What programming language to use for microcontrollers - drallison

What programming language would you use for a microcontroller with very limited processor and memory resources.  Would you write in assembler?  in FORTH? or what?  What microcontroller would you use?
======
dkersten
Depends on the microcontroller and the task. Most microcotnrollers these days
support C, so unless there is a specific requirement that cannot be solved in
C (for example, if it is not fast or small enough), then assembly.

If the microcontroller does not have a C compiler or has other high level
languages, then obviously you would want to evaluate them to see what the best
option is for your project. The same goes for the decision of which
microcontroller to use. It depends on what you need: unit cost, performance,
power consumption, available development
tools/compilers/languages/documentation, available I/O pines etc etc.

As for what microcontroller I'd use - if I wanted to do somehting simple as
inexpensively as possible and don't require high performance or many I/O pins,
I would use a PIC [1] microcontroller, as they are well known (therefore are
reliable, have tools and documentation), extremely cheap and low power.

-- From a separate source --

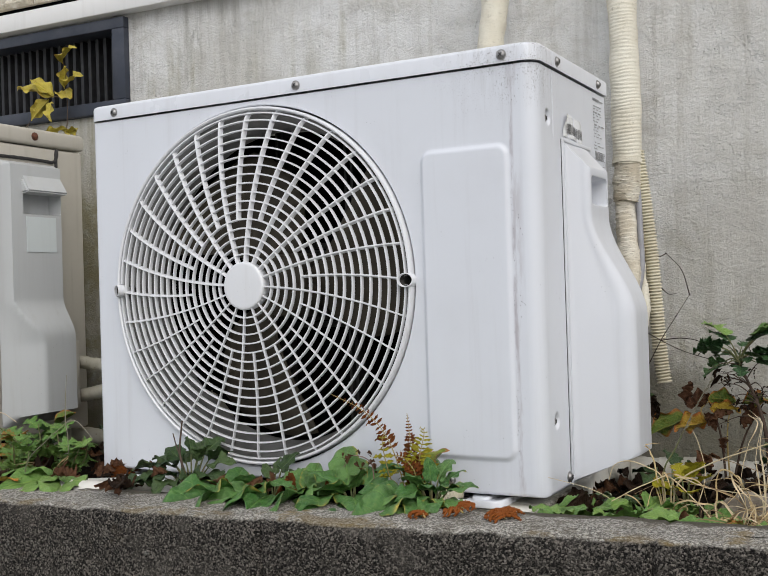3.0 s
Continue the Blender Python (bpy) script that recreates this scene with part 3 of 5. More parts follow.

If I need something more powerful, need more I/O pins, need 32bit integer
support (or generally can deal witht he fact that they cost maybe 15x the
amount of a PIC), I would use a Parallax Propeller [2] microcontroller. Its a
great architecture, is easy to program (in its own interpreted high level
language, Spin, in assembly, in C and in Forth - possibly other languages too
now), has good documentation, sample code and an active community and is quite
powerful. Its funky 8 core interrupt-free architecture is interesting too.

If I needed something even more powerful than a microcontroller, I'd use an
ARM Cortex A8 [3] based processor.

If you need support for peripherals or otherwise want a more complete package
than a microcontroller or processor, I'd use either a Propeller-based
Chameleon [4] or a Cortex A8 based BeagleBoard [5].

[1] PIC - <http://en.wikipedia.org/wiki/PIC_microcontroller>

[2] Parallax Propeller - <http://www.parallax.com/propeller/>

[3] ARM Cortex A8 -
[http://www.arm.com/products/processors/cortex-a/cortex-a8.ph...](http://www.arm.com/products/processors/cortex-a/cortex-a8.php)

[4] Chameleon - two models, 16bit PIC & Propeller:
<http://www.xgamestation.com/view_product.php?id=52> and 8bit AVR & Propeller:
<http://www.xgamestation.com/view_product.php?id=51>

[5] BeagleBoard - <http://beagleboard.org/>

------
Chico
Hi,

A while ago I bought 'Arduino' and 'PIC', they both provided a microcontroller
and the cord that goes from your PC to the microcontroller so you can update
the code in the chip etc. I tinkered a little bit with Arduino and you can
build quite a few little well working things such as robots.

So, I would use Arduino. The coding part is a lot like C, which is good even
for a MC with limited memory resources and processor.

I'm still a beginner in that area though.